Start of Records provided
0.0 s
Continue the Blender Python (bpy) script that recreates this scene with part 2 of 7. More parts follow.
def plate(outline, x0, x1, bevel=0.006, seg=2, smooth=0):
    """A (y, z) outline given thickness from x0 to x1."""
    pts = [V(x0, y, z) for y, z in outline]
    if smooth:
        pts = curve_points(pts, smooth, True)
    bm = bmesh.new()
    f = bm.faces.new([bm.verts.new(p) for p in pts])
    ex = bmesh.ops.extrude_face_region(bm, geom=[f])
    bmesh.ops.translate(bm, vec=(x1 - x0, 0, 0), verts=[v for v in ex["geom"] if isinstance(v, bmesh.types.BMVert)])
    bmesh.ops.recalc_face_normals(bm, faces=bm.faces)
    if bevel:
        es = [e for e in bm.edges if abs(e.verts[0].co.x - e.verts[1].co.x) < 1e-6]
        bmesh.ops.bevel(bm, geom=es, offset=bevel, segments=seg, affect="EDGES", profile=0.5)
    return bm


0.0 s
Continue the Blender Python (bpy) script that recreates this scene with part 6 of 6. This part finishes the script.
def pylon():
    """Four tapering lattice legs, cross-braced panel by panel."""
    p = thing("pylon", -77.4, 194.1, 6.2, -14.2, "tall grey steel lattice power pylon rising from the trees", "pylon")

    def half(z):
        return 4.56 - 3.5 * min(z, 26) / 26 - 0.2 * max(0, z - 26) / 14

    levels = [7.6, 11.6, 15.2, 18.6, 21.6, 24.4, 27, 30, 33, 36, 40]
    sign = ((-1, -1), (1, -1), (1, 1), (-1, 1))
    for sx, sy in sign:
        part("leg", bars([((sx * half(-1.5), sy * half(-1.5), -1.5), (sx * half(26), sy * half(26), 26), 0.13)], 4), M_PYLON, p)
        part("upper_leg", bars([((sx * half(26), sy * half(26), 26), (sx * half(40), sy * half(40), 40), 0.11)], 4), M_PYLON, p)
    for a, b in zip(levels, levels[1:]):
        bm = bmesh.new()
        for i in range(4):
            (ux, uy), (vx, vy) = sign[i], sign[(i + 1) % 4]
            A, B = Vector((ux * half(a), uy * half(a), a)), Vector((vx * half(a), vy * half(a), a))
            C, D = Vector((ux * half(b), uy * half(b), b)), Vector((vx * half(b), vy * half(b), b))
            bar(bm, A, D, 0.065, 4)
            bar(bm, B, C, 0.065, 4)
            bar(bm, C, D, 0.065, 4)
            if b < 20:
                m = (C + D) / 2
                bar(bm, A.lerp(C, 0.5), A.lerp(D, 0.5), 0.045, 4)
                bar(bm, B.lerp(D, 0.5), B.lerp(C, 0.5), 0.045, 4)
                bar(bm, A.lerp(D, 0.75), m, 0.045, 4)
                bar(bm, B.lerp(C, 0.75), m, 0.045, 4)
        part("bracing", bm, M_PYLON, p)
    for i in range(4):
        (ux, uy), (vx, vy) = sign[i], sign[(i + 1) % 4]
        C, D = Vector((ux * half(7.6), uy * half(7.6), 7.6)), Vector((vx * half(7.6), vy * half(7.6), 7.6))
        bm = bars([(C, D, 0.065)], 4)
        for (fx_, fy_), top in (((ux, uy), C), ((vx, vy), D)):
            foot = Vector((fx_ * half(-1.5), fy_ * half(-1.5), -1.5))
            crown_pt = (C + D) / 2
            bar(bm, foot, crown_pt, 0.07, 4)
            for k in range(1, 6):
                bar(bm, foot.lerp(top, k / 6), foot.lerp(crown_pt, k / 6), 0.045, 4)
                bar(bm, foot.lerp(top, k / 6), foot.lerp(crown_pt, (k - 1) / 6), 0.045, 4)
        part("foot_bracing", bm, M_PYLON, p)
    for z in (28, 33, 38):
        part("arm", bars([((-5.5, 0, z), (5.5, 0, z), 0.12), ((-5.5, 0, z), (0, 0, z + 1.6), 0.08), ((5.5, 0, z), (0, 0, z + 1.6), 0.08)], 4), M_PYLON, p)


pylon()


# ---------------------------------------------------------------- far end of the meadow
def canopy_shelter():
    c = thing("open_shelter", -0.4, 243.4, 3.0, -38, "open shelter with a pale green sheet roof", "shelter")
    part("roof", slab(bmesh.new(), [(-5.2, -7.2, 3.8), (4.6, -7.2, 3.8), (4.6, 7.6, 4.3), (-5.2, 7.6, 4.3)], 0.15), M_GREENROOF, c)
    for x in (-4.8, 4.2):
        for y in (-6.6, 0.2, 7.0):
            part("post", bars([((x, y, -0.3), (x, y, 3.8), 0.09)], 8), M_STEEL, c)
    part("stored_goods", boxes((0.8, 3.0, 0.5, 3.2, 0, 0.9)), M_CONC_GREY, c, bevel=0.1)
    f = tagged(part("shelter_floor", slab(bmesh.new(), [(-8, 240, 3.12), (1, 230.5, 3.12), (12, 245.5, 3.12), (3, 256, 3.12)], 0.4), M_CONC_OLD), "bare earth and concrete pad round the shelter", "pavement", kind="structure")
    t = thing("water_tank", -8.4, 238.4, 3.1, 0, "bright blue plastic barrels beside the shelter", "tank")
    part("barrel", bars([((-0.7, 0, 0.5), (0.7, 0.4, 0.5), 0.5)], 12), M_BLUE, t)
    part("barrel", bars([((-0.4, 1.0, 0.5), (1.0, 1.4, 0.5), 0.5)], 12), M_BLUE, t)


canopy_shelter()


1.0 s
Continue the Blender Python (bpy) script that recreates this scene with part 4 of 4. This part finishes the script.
End of Records provided
### Given problem
Extract all the material, leaving every line as it is.

### Full response
0.0 s
Continue the Blender Python (bpy) script that recreates this scene with part 2 of 7. More parts follow.
def plate(outline, x0, x1, bevel=0.006, seg=2, smooth=0):
    """A (y, z) outline given thickness from x0 to x1."""
    pts = [V(x0, y, z) for y, z in outline]
    if smooth:
        pts = curve_points(pts, smooth, True)
    bm = bmesh.new()
    f = bm.faces.new([bm.verts.new(p) for p in pts])
    ex = bmesh.ops.extrude_face_region(bm, geom=[f])
    bmesh.ops.translate(bm, vec=(x1 - x0, 0, 0), verts=[v for v in ex["geom"] if isinstance(v, bmesh.types.BMVert)])
    bmesh.ops.recalc_face_normals(bm, faces=bm.faces)
    if bevel:
        es = [e for e in bm.edges if abs(e.verts[0].co.x - e.verts[1].co.x) < 1e-6]
        bmesh.ops.bevel(bm, geom=es, offset=bevel, segments=seg, affect="EDGES", profile=0.5)
    return bm


0.0 s
Continue the Blender Python (bpy) script that recreates this scene with part 6 of 6. This part finishes the script.
def pylon():
    """Four tapering lattice legs, cross-braced panel by panel."""
    p = thing("pylon", -77.4, 194.1, 6.2, -14.2, "tall grey steel lattice power pylon rising from the trees", "pylon")

    def half(z):
        return 4.56 - 3.5 * min(z, 26) / 26 - 0.2 * max(0, z - 26) / 14

    levels = [7.6, 11.6, 15.2, 18.6, 21.6, 24.4, 27, 30, 33, 36, 40]
    sign = ((-1, -1), (1, -1), (1, 1), (-1, 1))
    for sx, sy in sign:
        part("leg", bars([((sx * half(-1.5), sy * half(-1.5), -1.5), (sx * half(26), sy * half(26), 26), 0.13)], 4), M_PYLON, p)
        part("upper_leg", bars([((sx * half(26), sy * half(26), 26), (sx * half(40), sy * half(40), 40), 0.11)], 4), M_PYLON, p)
    for a, b in zip(levels, levels[1:]):
        bm = bmesh.new()
        for i in range(4):
            (ux, uy), (vx, vy) = sign[i], sign[(i + 1) % 4]
            A, B = Vector((ux * half(a), uy * half(a), a)), Vector((vx * half(a), vy * half(a), a))
            C, D = Vector((ux * half(b), uy * half(b), b)), Vector((vx * half(b), vy * half(b), b))
            bar(bm, A, D, 0.065, 4)
            bar(bm, B, C, 0.065, 4)
            bar(bm, C, D, 0.065, 4)
            if b < 20:
                m = (C + D) / 2
                bar(bm, A.lerp(C, 0.5), A.lerp(D, 0.5), 0.045, 4)
                bar(bm, B.lerp(D, 0.5), B.lerp(C, 0.5), 0.045, 4)
                bar(bm, A.lerp(D, 0.75), m, 0.045, 4)
                bar(bm, B.lerp(C, 0.75), m, 0.045, 4)
        part("bracing", bm, M_PYLON, p)
    for i in range(4):
        (ux, uy), (vx, vy) = sign[i], sign[(i + 1) % 4]
        C, D = Vector((ux * half(7.6), uy * half(7.6), 7.6)), Vector((vx * half(7.6), vy * half(7.6), 7.6))
        bm = bars([(C, D, 0.065)], 4)
        for (fx_, fy_), top in (((ux, uy), C), ((vx, vy), D)):
            foot = Vector((fx_ * half(-1.5), fy_ * half(-1.5), -1.5))
            crown_pt = (C + D) / 2
            bar(bm, foot, crown_pt, 0.07, 4)
            for k in range(1, 6):
                bar(bm, foot.lerp(top, k / 6), foot.lerp(crown_pt, k / 6), 0.045, 4)
                bar(bm, foot.lerp(top, k / 6), foot.lerp(crown_pt, (k - 1) / 6), 0.045, 4)
        part("foot_bracing", bm, M_PYLON, p)
    for z in (28, 33, 38):
        part("arm", bars([((-5.5, 0, z), (5.5, 0, z), 0.12), ((-5.5, 0, z), (0, 0, z + 1.6), 0.08), ((5.5, 0, z), (0, 0, z + 1.6), 0.08)], 4), M_PYLON, p)


pylon()


# ---------------------------------------------------------------- far end of the meadow
def canopy_shelter():
    c = thing("open_shelter", -0.4, 243.4, 3.0, -38, "open shelter with a pale green sheet roof", "shelter")
    part("roof", slab(bmesh.new(), [(-5.2, -7.2, 3.8), (4.6, -7.2, 3.8), (4.6, 7.6, 4.3), (-5.2, 7.6, 4.3)], 0.15), M_GREENROOF, c)
    for x in (-4.8, 4.2):
        for y in (-6.6, 0.2, 7.0):
            part("post", bars([((x, y, -0.3), (x, y, 3.8), 0.09)], 8), M_STEEL, c)
    part("stored_goods", boxes((0.8, 3.0, 0.5, 3.2, 0, 0.9)), M_CONC_GREY, c, bevel=0.1)
    f = tagged(part("shelter_floor", slab(bmesh.new(), [(-8, 240, 3.12), (1, 230.5, 3.12), (12, 245.5, 3.12), (3, 256, 3.12)], 0.4), M_CONC_OLD), "bare earth and concrete pad round the shelter", "pavement", kind="structure")
    t = thing("water_tank", -8.4, 238.4, 3.1, 0, "bright blue plastic barrels beside the shelter", "tank")
    part("barrel", bars([((-0.7, 0, 0.5), (0.7, 0.4, 0.5), 0.5)], 12), M_BLUE, t)
    part("barrel", bars([((-0.4, 1.0, 0.5), (1.0, 1.4, 0.5), 0.5)], 12), M_BLUE, t)


canopy_shelter()


1.0 s
Continue the Blender Python (bpy) script that recreates this scene with part 4 of 4. This part finishes the script.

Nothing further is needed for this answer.